In light of this, it is clear that the division of people, accentuated by anti-feminist and misogynist discourse spread via social media platforms, has made it more difficult to rally people together in support of women’s empowerment. Meanwhile, just as every coin has two sides, so does discourse. On the one hand, discourses such as “incel” can positively unite people with similar experiences or aspirations and generate a sense of connection, acceptance and comprehension. Nevertheless, such “positive” discourse could function negatively, sparking a perfect storm of rage, hate and a desire to harm others, further polarising people (Louie, 2018).
The Handmaid’s Tale has prompted analysis of issues beyond fertility, such as gender inequality and misogyny, which, as depicted in the novel, are serious real-world problems that require attention and resolution. Control over women begins with the assignment of social identities, and women can further be constrained into ‘docile bodies’ by power. The theory that the domination over women is completely patriarchal – and sometimes, imperial – is inaccurate; the role of internalised female misogyny in this cannot be overlooked.

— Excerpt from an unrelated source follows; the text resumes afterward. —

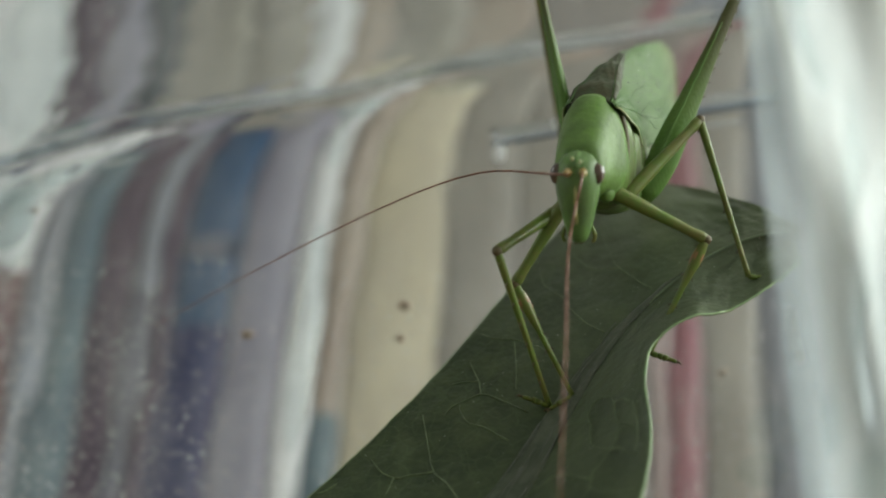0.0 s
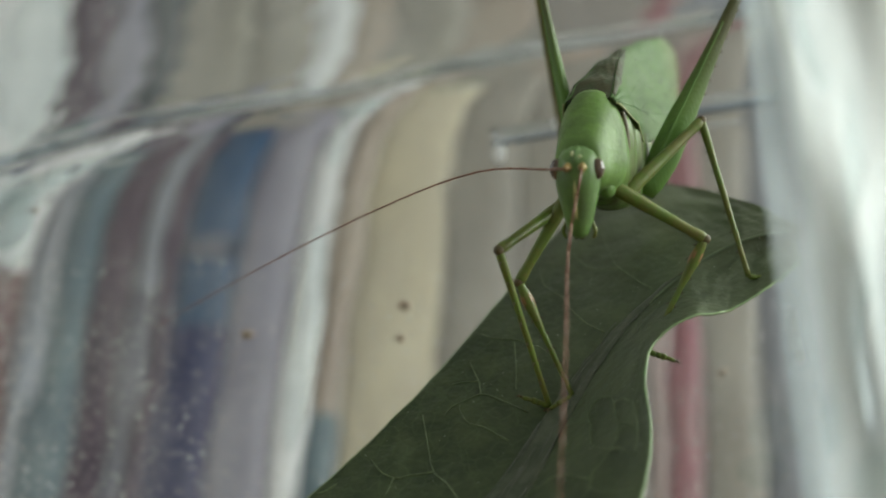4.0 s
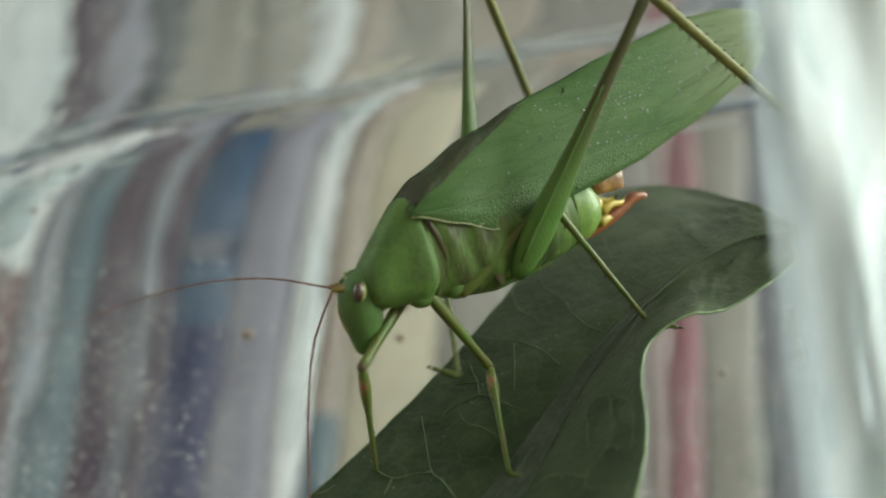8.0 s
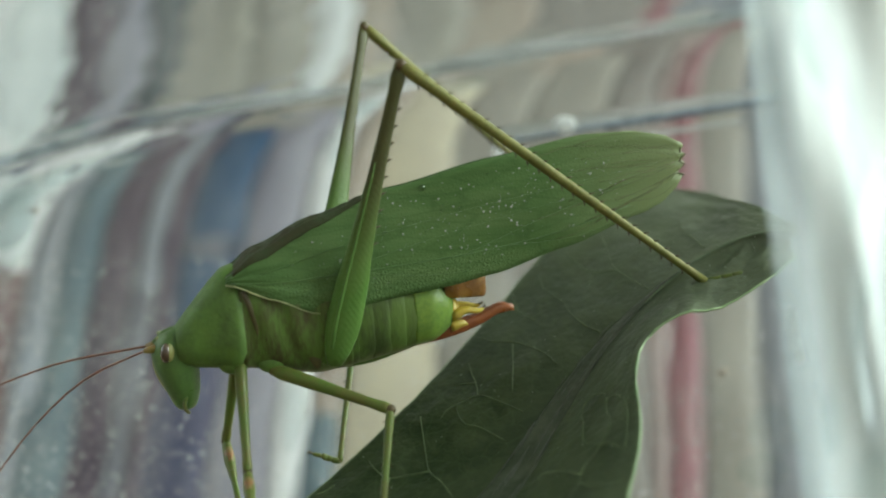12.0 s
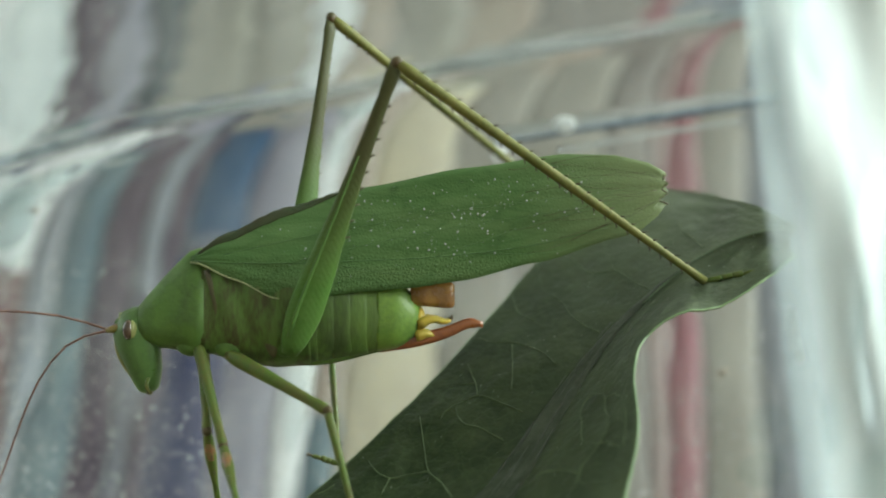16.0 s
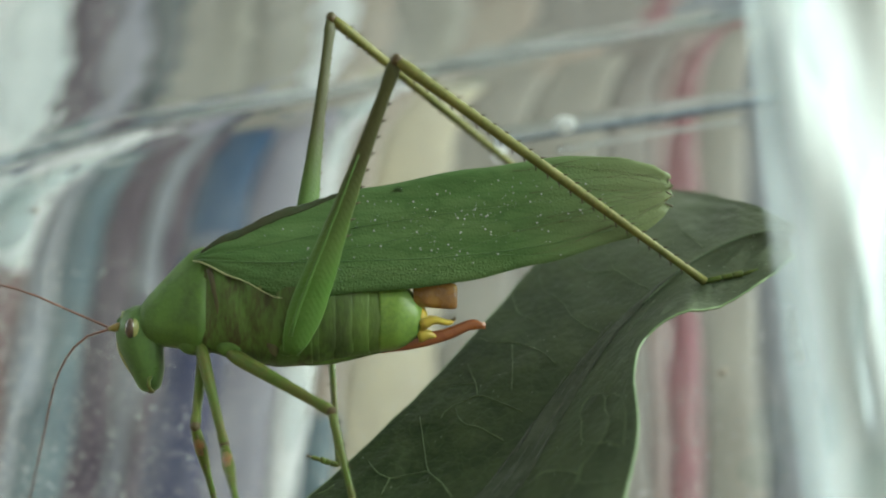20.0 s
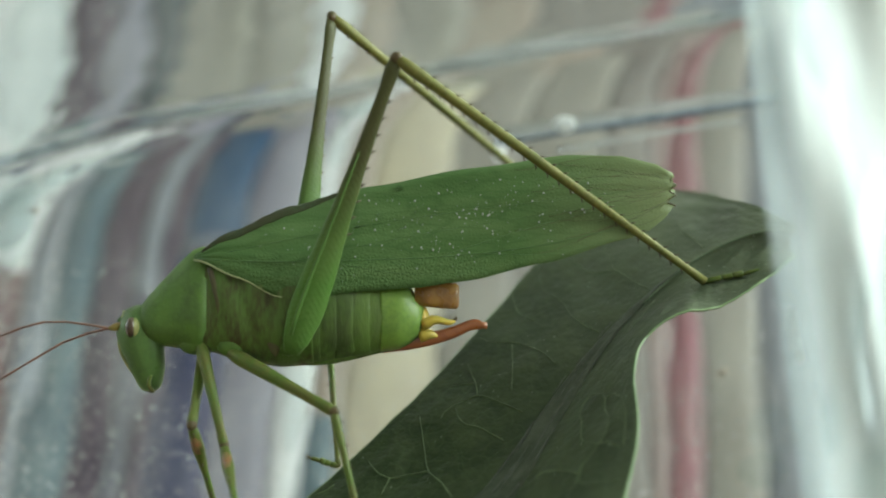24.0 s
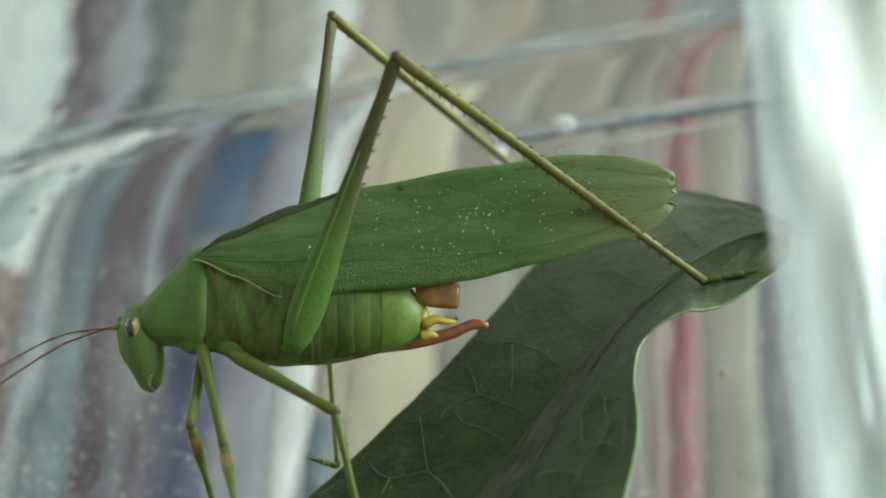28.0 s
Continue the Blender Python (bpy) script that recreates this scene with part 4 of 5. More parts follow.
    for leg, (a, b, c) in LEG_SIZES.items():
        hind = leg[0] == "H"
        if hind:
            rad = [(0, 0.6), (0.06, 1.15), (0.15, 1.42), (0.27, 1.30), (0.40, 1.02), (0.52, 0.80), (0.66, 0.63), (0.8, 0.54), (0.9, 0.50), (0.96, 0.58), (1.0, 0.46)]
        else:
            rad = [(0, 0.44), (0.1, 0.60), (0.3, 0.56), (0.6, 0.46), (0.85, 0.40), (0.95, 0.48), (1.0, 0.4)]
        zs = [i / 24 for i in range(25)]
        flat = 0.46 if hind else 0.85
        rings = [[(profile(rad, z) * math.cos(q), profile(rad, z) * flat * math.sin(q), z * a) for q in (2 * math.pi * j / 14 for j in range(14))] for z in zs]
        thigh = part("thigh", skin(bmesh.new(), rings), M_THIGH if hind else M_LEG, root)
        bm = bmesh.new()
        ball(bm, (0, 0, a), (0.50, 0.40, 0.50) if hind else (0.43, 0.4, 0.46), 12, 8)
        part("knee", bm, M_KNEE, thigh, "brownish knee")
        if hind:
            bm = bmesh.new()
            for i in range(9):
                z = (0.42 + 0.055 * i) * a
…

Fortunately, when common challenges or goals arise, people may put their differences aside and work cooperatively for the greater good. Social institutions should take their responsibilities and use their power appropriately to guide the public and inspire a greater public awareness of the issues and need for women’s empowerment. At the same time, the negative influences posed by social media should also be considered and their potentially harmful effects minimised.